7 Ocak’ı 8 Ocak’a bağlayan gecede, 2.300 insan, 9 top ve 1.000 hayvan gemilere taşındı. Son geceye 17.000 kişi kalmıştı. 9 Ocak 1915 saat 02.00’de Zığındere Ağzı’ndan 13. Tümen’in son kafileleri bindirildi. General Maude ve son 160 kişi, Tekke Koyu’ndan 03.45’de sahilden ayrıldılar.
Anafartalar Grubu Kurmay Başkanı Binbaşı İzzettin’in (Çalışlar) 27 Aralık 1915 tarihli, düşmanın cepheden çekilmesiyle ilgili yazdığı rapordaki bazı tespitler önemlidir. Raporda “5. Ordu’da ve Anafartalar Grubu’nda düşmanın Çanakkale cephelerini tahliye edeceği kanaati mevcut değildi” denmektedir. Son gün dahi böyle kanaatlerin geçerli olduğu bir cephede fazla yorum yapmaya lüzum var mı? Ancak 27 Kasım’da cephede kuvvetli keşif taarruzları yapmayı öneren Anafartalar Grubu Komutanı Albay Mustafa Kemal’in üst makamlarca adeta terslenerek engellendiğini hatırlatalım. Mustafa Kemal 10 Aralık 1915’de sağlık nedenleriyle görevini 5. Kolordu Komutanı Fevzi (Çakmak) Paşa’ya devrederek, cepheden izinli olarak ayrılmış ve İstanbul’a gitmişti.

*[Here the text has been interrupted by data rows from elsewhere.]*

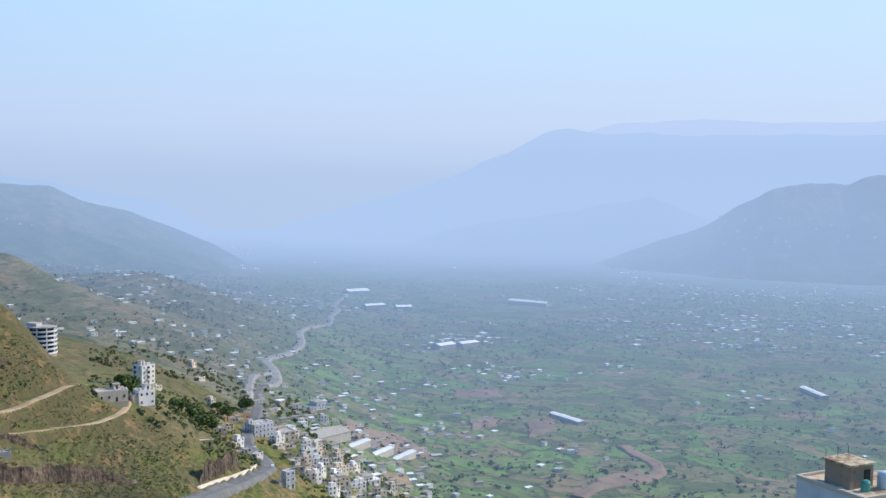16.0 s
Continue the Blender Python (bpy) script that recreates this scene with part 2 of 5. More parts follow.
# the far slope again, with more and with less painted haze
M_HAZERIDGE = material("hazy_far_slope", RIDGE_GREEN, 0.02, 10, 0.95, bump=14.0, distant=True, haze_paint=1.3)
M_CLEARRIDGE = material("clearer_far_slope", RIDGE_GREEN, 0.02, 10, 0.95, bump=14.0, distant=True, haze_paint=0.72)
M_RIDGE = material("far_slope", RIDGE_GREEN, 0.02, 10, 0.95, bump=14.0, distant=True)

# ---- land ----
LAND = {}
LAND.update({
    40: [(34, 244), (112, 230), (246, 221), (336, 224), (448, 244), (728, 287), (1344, 405), (2800, 594), (4700, 728)],
    27: [(34, 244), (69, 237), (146, 223), (246, 226), (336, 229), (448, 244), (560, 263), (728, 294), (1008, 343), (1344, 412), (1904, 467), (3360, 560), (4700, 634)],
    20: [(146, 223), (246, 226), (297, 234), (336, 228), (364, 242), (414, 249), (459, 256), (504, 268), (560, 275), (672, 289), (728, 292), (1008, 341), (1344, 409), (1904, 486), (3136, 571)],
    15: [(50, 237), (168, 212), (268, 231), (336, 231), (363, 238), (409, 243), (474, 258), (538, 267), (627, 282), (672, 291), (728, 294), (952, 339), (1344, 392), (1792, 437), (3360, 526), (4700, 587)],
})
LAND.update({
    10: [(213, 204), (288, 218), (302, 231), (319, 230), (370, 235), (423, 245), (450, 249), (545, 269), (706, 294), (840, 327), (918, 340), (1120, 336), (1568, 383), (3136, 508)],
    5: [(269, 207), (290, 213), (325, 225), (387, 237), (435, 247), (487, 260), (538, 269), (644, 288), (762, 311), (896, 329), (1064, 321)],
    0: [(50, 237), (168, 207), (235, 196), (291, 204), (336, 220), (370, 235), (420, 247), (493, 262), (533, 269), (582, 278), (694, 300), (784, 316), (896, 311), (1120, 302), (1568, 336), (3360, 426)],
    -5: [(286, 203), (325, 215), (382, 233), (409, 242), (486, 259), (510, 262), (594, 280), (739, 305), (851, 300)],
})
LAND.update({
    -10: [(190, 200), (241, 193), (305, 194), (375, 231), (386, 236), (423, 243), (479, 256), (499, 260), (566, 272), (594, 278), (650, 291), (694, 294), (806, 282), (1008, 268), (1568, 289)],
    -15: [(241, 193), (300, 202), (336, 212), (388, 234), (454, 249), (487, 254), (538, 260), (582, 270), (638, 269), (784, 267), (1008, 262)],
    -20: [(241, 190), (302, 194), (356, 223), (402, 234), (470, 236), (538, 246), (672, 257), (806, 266), (952, 267), (1120, 250), (1680, 258), (3360, 258)],
    -25: [(246, 189), (308, 193), (370, 204), (413, 227), (444, 234), (493, 225), (627, 220), (784, 226), (963, 256), (1064, 247), (1456, 214)],
})
LAND.update({
    -30: [(50, 237), (179, 198), (263, 184), (319, 189), (381, 200), (468, 226), (504, 222), (605, 203), (762, 193), (896, 204), (1042, 256), (1176, 222), (1680, 224)],
    -35: [(269, 180), (330, 182), (392, 193), (459, 217), (484, 222), (515, 216), (616, 193), (784, 179), (952, 196), (1098, 239), (1288, 193), (3360, 190)],
    -40: [(280, 176), (342, 176), (403, 189), (470, 216), (495, 221), (526, 214), (638, 181), (840, 165), (1008, 182), (1131, 213), (1344, 164), (1904, 143)],
    -45: [(286, 172), (353, 169), (431, 180), (498, 209), (517, 213), (554, 200), (661, 165), (896, 146), (1120, 146), (1198, 156), (1456, 119), (2800, 90)],
})
LAND.update({
    -49: [(297, 166), (375, 160), (459, 166), (526, 190), (543, 194), (582, 176), (717, 143), (1008, 122), (1187, 133), (1288, 170), (1411, 116), (1904, 96)],
    -52.5: [(190, 189), (319, 155), (420, 146), (482, 152), (549, 153), (582, 147), (672, 133), (806, 125), (1008, 116), (1456, 97), (2800, 48)],
    -56: [(358, 146), (448, 137), (504, 137), (549, 143), (582, 138), (672, 123), (896, 110), (1232, 104), (1624, 103), (1736, 107), (1960, 62)],
    -60: [(370, 132), (482, 120), (538, 115), (582, 109), (627, 101), (717, 96), (896, 87), (1232, 73), (1792, 60), (2800, 20), (4700, 23)],
})
LAND.update({
    -64: [(224, 164), (403, 108), (504, 101), (560, 95), (605, 88), (672, 83), (784, 73), (952, 58), (1344, 43), (1904, 20)],
    -68: [(403, 88), (538, 64), (627, 57), (717, 50), (829, 38), (952, 24), (1232, 11), (1680, 6), (2800, 0)],
    -74: [(67, 224), (157, 182), (448, 52), (627, 19), (762, 6), (851, 6), (1008, 6), (1456, 3), (2240, 0), (4700, 23)],
    -80: [(448, 52), (672, 9), (874, 4), (1120, 0), (1680, 1), (3360, -1)],
})
LAND.update({
    -87: [(67, 224), (123, 208), (202, 161), (470, 41), (784, -1), (952, 1), (1344, 2), (2240, 0), (4700, 27)],
    -95: [(67, 224), (125, 212), (202, 163), (470, 41), (784, -1), (952, 1), (1344, 2), (2240, 0), (4700, 27)],
    -110: [(90, 231), (448, 78), (1120, 0), (4700, 23)],
    -140: [(67, 244), (448, 168), (1680, 90), (4700, 117)],
})
LAND.update({
    180: [(45, 249), (224, 258), (896, 302), (4700, 540)],
    110: [(45, 249), (224, 258), (896, 302), (4700, 634)],
    70: [(45, 244), (224, 246), (896, 329), (4700, 728)],
})


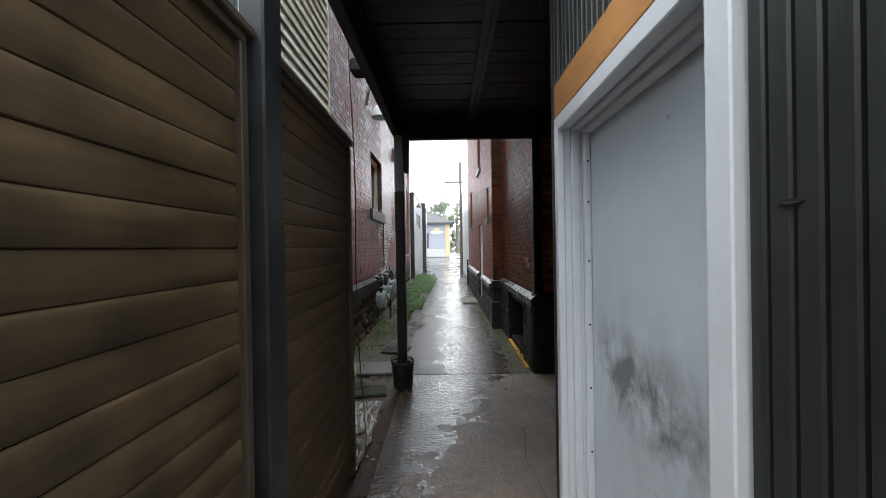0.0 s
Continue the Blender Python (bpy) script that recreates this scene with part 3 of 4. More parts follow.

Çanakkale kara muharebeleri, 25 Nisan 1915 günü İtilaf kuvvetlerince büyük ümitlerle ve heyecanla, stratejik bir operasyon olarak başlatıldı. Türk savunması karşısında hüsrana ve başarısızlığa uğradılar, ama başarılı bir taktik çekilmeyle Çanakkale’yi terkettiler.